Читаем Портреты и размышления полностью

Так возникала молекулярная биология. Бернал не ограничивался использованием только собственной техники эксперимента. Он действовал, как импресарио, стараясь привлечь к работе других ученых, с другой техникой экспериментирования. Если персонифицировать ситуацию, Бернал действовал в роли посредника между Кавендишской лабораторией Резерфорда и биохимической лабораторией Хопкинса, отца биохимии, который в то время был еще одним реформатором научного мышления в Кембридже. Некоторые идеи Хопкинса появились преждевременно. При тогдашнем состоянии экспериментальной техники их нельзя было ни подтвердить, ни опровергнуть. Раньше своего времени появилась и некоторая, пожалуй, даже значительная часть идей Бернала. Но его основная тема, его собственный вклад в науку были точно рассчитаны по месту и времени.

Иногда спрашивают, какое место занимает Бернал в истории науки, если понимать историю в узком смысле слова. Ответ, видимо, должен быть таким: его природное дарование огромно, он самый образованный из естественников своего времени, возможно, даже последний ученый-естественник, к которому применим этот термин, включающий знание того, что представляет собой наука в целом. У Бернала необыкновенно смелое воображение и природный дар проникать в суть вещей. Он достиг многого в науке. И все же, если бы удалось составить список его дел, научные достижения Бернала не были бы в числе первых. В какой-то степени этот факт отражает свойства его натуры. Бернал любил начинать что-нибудь, подсказать идею, сделать первый шаг, а потом самоустраниться, кому-нибудь другому оставить доводить дело до завершающего результата. Во всех частях мира под разными именами опубликовано много научных статей, которые появлением своим обязаны Берналу. Самому Берналу недостает одержимости, которой обладает большинство ученых и которая заставляет их доводить до конца начатое исследование. Будь у него эта одержимость, Бернал завершил бы, видимо, значительную часть современной молекулярной биологии и получил бы несколько Нобелевских премий.

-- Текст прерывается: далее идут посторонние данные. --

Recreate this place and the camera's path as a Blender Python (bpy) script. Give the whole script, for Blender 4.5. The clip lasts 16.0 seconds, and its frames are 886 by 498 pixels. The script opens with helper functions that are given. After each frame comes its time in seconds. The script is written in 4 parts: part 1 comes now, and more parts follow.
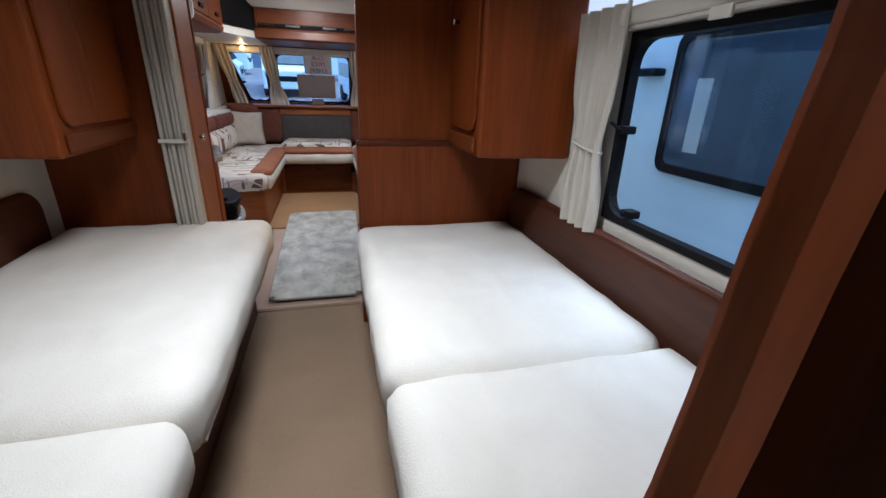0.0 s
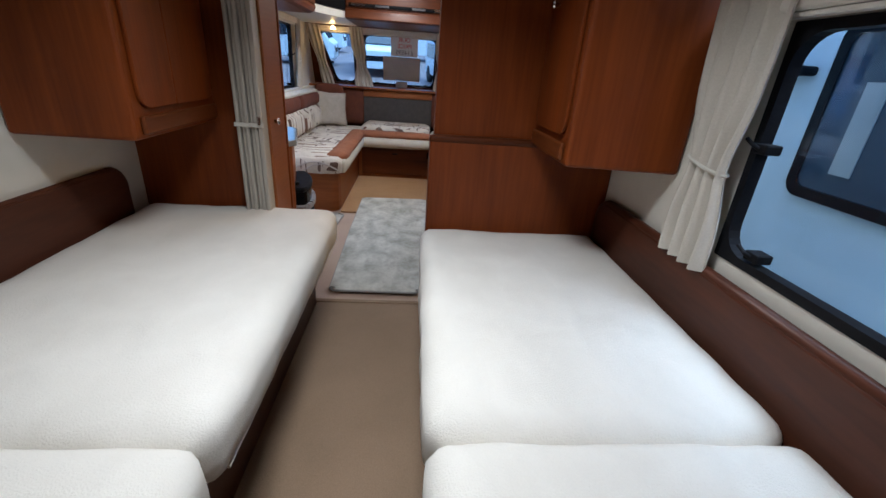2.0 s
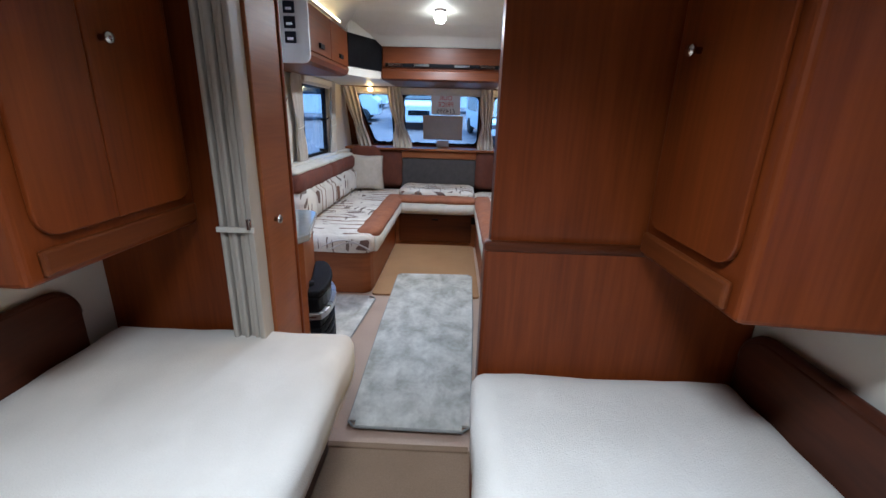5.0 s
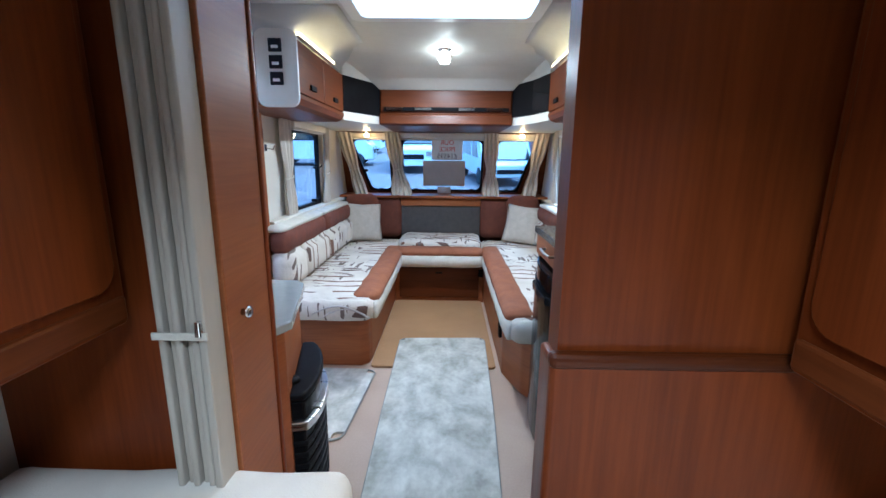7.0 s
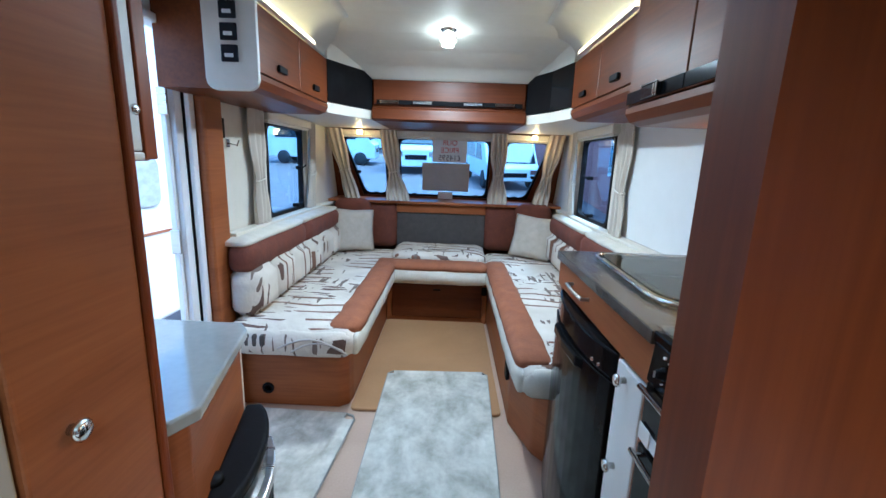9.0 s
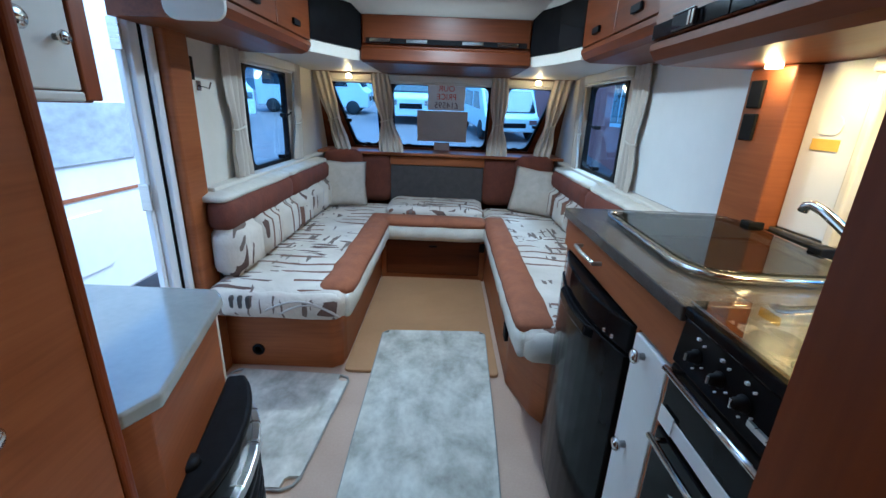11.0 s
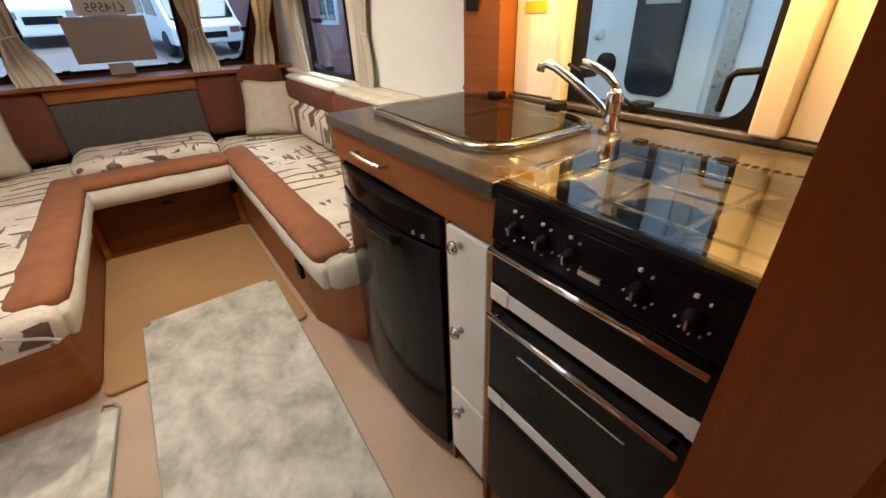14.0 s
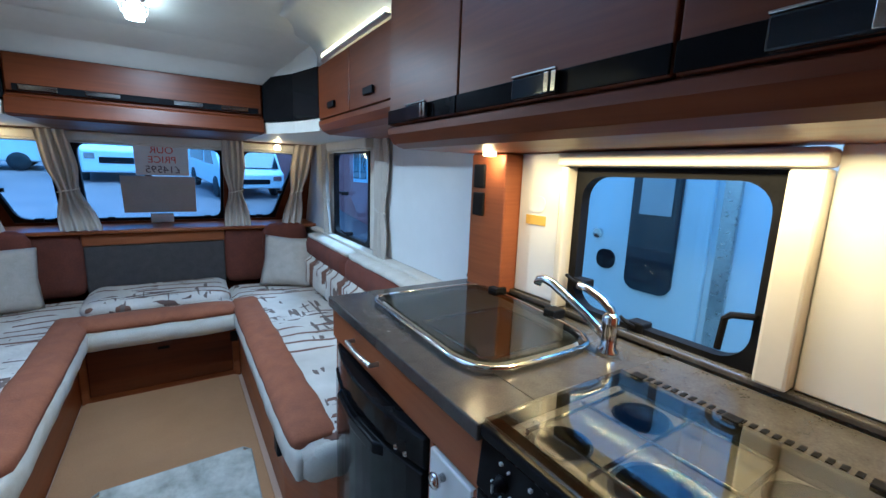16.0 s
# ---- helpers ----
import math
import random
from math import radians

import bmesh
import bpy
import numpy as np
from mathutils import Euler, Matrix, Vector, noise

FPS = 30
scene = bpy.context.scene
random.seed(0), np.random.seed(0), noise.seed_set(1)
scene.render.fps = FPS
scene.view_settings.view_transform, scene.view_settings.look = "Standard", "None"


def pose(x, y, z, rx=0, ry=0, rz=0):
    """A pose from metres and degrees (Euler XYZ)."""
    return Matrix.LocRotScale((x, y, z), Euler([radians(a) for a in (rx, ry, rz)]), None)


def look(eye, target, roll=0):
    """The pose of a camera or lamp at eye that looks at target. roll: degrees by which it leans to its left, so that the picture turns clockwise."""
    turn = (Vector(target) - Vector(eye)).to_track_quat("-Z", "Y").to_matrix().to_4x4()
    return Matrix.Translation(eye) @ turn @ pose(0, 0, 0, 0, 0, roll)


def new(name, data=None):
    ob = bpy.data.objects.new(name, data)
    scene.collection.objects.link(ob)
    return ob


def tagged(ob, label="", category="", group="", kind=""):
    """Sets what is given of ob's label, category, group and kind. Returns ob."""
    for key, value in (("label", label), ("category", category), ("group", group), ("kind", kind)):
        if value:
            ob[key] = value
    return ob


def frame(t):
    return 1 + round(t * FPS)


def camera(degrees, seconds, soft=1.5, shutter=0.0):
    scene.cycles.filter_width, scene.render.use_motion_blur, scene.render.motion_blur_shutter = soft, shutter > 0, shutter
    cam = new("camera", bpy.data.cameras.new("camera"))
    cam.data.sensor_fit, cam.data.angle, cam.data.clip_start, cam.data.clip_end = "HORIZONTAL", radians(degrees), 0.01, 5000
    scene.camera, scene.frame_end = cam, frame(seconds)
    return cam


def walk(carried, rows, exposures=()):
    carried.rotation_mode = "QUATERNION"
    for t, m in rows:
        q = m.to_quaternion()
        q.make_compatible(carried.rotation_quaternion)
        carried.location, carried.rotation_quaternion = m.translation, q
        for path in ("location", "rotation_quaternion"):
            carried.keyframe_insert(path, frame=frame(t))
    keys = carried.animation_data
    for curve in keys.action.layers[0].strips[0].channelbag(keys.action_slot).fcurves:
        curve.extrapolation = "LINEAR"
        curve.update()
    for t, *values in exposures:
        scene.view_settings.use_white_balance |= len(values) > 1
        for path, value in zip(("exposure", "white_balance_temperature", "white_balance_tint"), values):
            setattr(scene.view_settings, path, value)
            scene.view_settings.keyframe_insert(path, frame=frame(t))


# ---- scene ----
cam = camera(93.8, 16.0)
PATH = [
    (0, (0.181, 0.928, 1.127), (0.668, 2.731, 0.412), 2.0),
    (0.5, (0.177, 0.936, 1.117), (0.635, 2.734, 0.371), 2.8),
    (1, (0.174, 0.962, 1.116), (0.603, 2.756, 0.342), 3.6),
    (1.5, (0.183, 1.016, 1.127), (0.599, 2.811, 0.35), 3.9),
    (2, (0.22, 1.116, 1.156), (0.38, 2.944, 0.36), 4.2),
    (2.5, (0.244, 1.184, 1.157), (0.258, 3.021, 0.365), 2.6),
    (3, (0.242, 1.287, 1.153), (0.239, 3.129, 0.374), 1.0),
    (3.5, (0.2, 1.448, 1.176), (0.199, 3.302, 0.426), -0.8),
    (4, (0.159, 1.527, 1.199), (0.157, 3.402, 0.504), -1.2),
    (4.5, (0.157, 1.599, 1.213), (0.159, 3.49, 0.561), 0.2),
    (5, (0.195, 1.73, 1.231), (0.151, 3.635, 0.624), 1.7),
    (5.2, (0.192, 1.771, 1.246), (0.146, 3.678, 0.646), 1.7),
    (7.5, (0.086, 2.226, 1.258), (0.066, 4.188, 0.873), 0.5),
    (8, (0.12, 2.346, 1.273), (0.089, 4.31, 0.895), 1.0),
    (10.3, (0.084, 2.681, 1.25), (0.071, 4.598, 0.677), 2.7),
    (10.5, (0.084, 2.674, 1.26), (0.074, 4.581, 0.657), 2.5),
    (11, (0.1, 2.69, 1.25), (0.098, 4.587, 0.616), 2.3),
    (11.5, (0.1, 2.756, 1.24), (0.195, 4.64, 0.577), 1.9),
    (12, (0.09, 2.825, 1.226), (0.58, 4.637, 0.534), 0.1),
    (12.5, (0.075, 2.847, 1.207), (0.929, 4.447, 0.363), 0.2),
    (13, (0.073, 2.846, 1.189), (0.983, 4.376, 0.276), -1.6),
    (13.5, (0.071, 2.84, 1.182), (1.033, 4.297, 0.206), -2.3),
    (14, (0.076, 2.842, 1.202), (1.048, 4.279, 0.208), -2.2),
    (14.5, (0.079, 2.849, 1.238), (1.097, 4.339, 0.375), -0.7),
    (15, (0.081, 2.856, 1.276), (1.154, 4.424, 0.65), 0.4),
    (15.5, (0.101, 2.871, 1.302), (1.183, 4.47, 0.779), 1.7),
    (16, (0.143, 2.879, 1.331), (1.209, 4.533, 0.973), 2.1),
]
walk(cam, [(t, look(eye, target, roll)) for t, eye, target, roll in PATH], [(0, 1.95, 5500, 8), (2.0, 1.82, 5550, 7), (3.5, 1.9, 5450, 7), (5, 2.15, 5150, 6), (7.4, 2.6, 4700, -1), (8, 2.65, 4700, -3), (10.4, 2.1, 4500, -5), (11.2, 2.03, 4350, -6), (11.6, 1.97, 4150, -6), (12.05, 1.9, 5000, -2), (12.7, 2.3, 7500, 9), (14.8, 2.3, 7700, 9), (15.15, 2.15, 6700, 5), (15.45, 1.9, 4400, -3), (16, 1.88, 4200, -4)])
# light levels
SKY_STRENGTH, BED_W, LOUNGE_W, KITCHEN_W = 0.15, 3.5, 3.7, 2.3

# ---- world and light ----
world = bpy.data.worlds.new("World")
scene.world = world
world.use_nodes = True
wn = world.node_tree
sky = wn.nodes.new("ShaderNodeTexSky")
sky.sky_type, sky.sun_disc = "NISHITA", False
sky.sun_elevation, sky.sun_rotation = radians(70), radians(113)
sky.air_density, sky.dust_density = 1.0, 3.0
wn.links.new(sky.outputs[0], wn.nodes["Background"].inputs[0])
wn.nodes["Background"].inputs[1].default_value = SKY_STRENGTH


def lamp(name, kind, m, energy, colour, size=0.05, size_y=None, spread=180):
    d = bpy.data.lights.new(name, kind)
    d.energy, d.color = energy, colour
    if kind == "AREA":
        d.shape, d.size, d.size_y = "RECTANGLE", size, size_y or size
        d.spread = radians(spread)
    elif kind == "SUN":
        d.angle = size
    else:
        d.shadow_soft_size = size
    ob = new(name, d)
    ob.matrix_world = m
    return ob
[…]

Но есть всему этому и более серьезная причина. Темперамент, горячее гражданское чувство вынуждали Бернала отдавать много времени деятельности за пределами науки. Это мешало ему использовать все свои возможности в науке и, естественно, мешало получить результаты, которые он по праву мог бы назвать своими. В 1937 году, еще очень молодым, он стал членом Королевского общества, и в том же году ему предложили место профессора физики в Бербек-колледже. Место необычное, но во многих отношениях почетное и удобное для Бернала. Пришли, как водится, и почести: медаль Королевского общества, избрание в члены зарубежных академий и т. п. Но Бернал мог бы достичь гораздо большего, как мог бы и написать значительно больше работ. Он, видимо, и сам это прекрасно понимал, к тому же многие из нас часто говорили ему об этом. Сказать, что все это ему совершенно безразлично, значило бы покривить душой. Во многих отношениях Бернал — альтруист, но что касается авторства или приоритета, то здесь полного безразличия, видимо, вообще не бывает. Мне приходилось видеть не так уж много людей, которые жертвовали наукой, любимым делом ради более высокого блага. Но мне не приходилось еще видеть людей, которые бы, как Бернал, пожертвовали столь многим. Возможно, он пожертвовал половиной того, чего он мог бы добиться в науке.

Полная политическая определенность Бернала — вторая причина его влияния на окружающих. Как марксист Бернал никогда не колебался. В свое время он начал с того, что смотрел на события глазами веры, но, однажды убедившись разумом в истинности марксизма, Бернал — последний из тех, кто мог бы отступиться. Было бы наивно думать, что он не знал тяжелых переживаний и мрачных мыслей. Острее, чем многие из нас, воспринимал он жестокость и даже простое равнодушие. Во время XX съезда КПСС и, надо полагать, во время венгерских событий Бернал прошел через большие раздумья. Но в конечном счете его марксизм только закалился и укрепился. По его мнению, это единственная философская система, которая придает смысл существованию мира, каков он есть и каким он стремится стать.

В Кембридже тридцатых годов он со своими взглядами оказался среди англичан-эмпириков, которых можно было убедить во многом, но далеко не во всем. Вместе с тем мы знали, и в этом был третий источник его влияния, который мне хочется назвать самыми простыми словами, мы знали: Бернал — добрый человек. Он может быть раздражающе эгоцентричен, больше даже любого из нас, но в этом эгоцентризме нет и следа заботы о себе самом, о своих личных интересах. Он патологически благороден и добр по отношению ко всем. Даже после недолгого общения с ним убеждаешься, что он со свойственной лишь очень немногим людям настойчивостью ищет счастья для всего человечества. На первый взгляд странно, но именно эта его идеализирующая доброта заставит его позднее проводить бессонные ночи и — здесь мне придется коснуться личного — поведет к разногласиям между нами.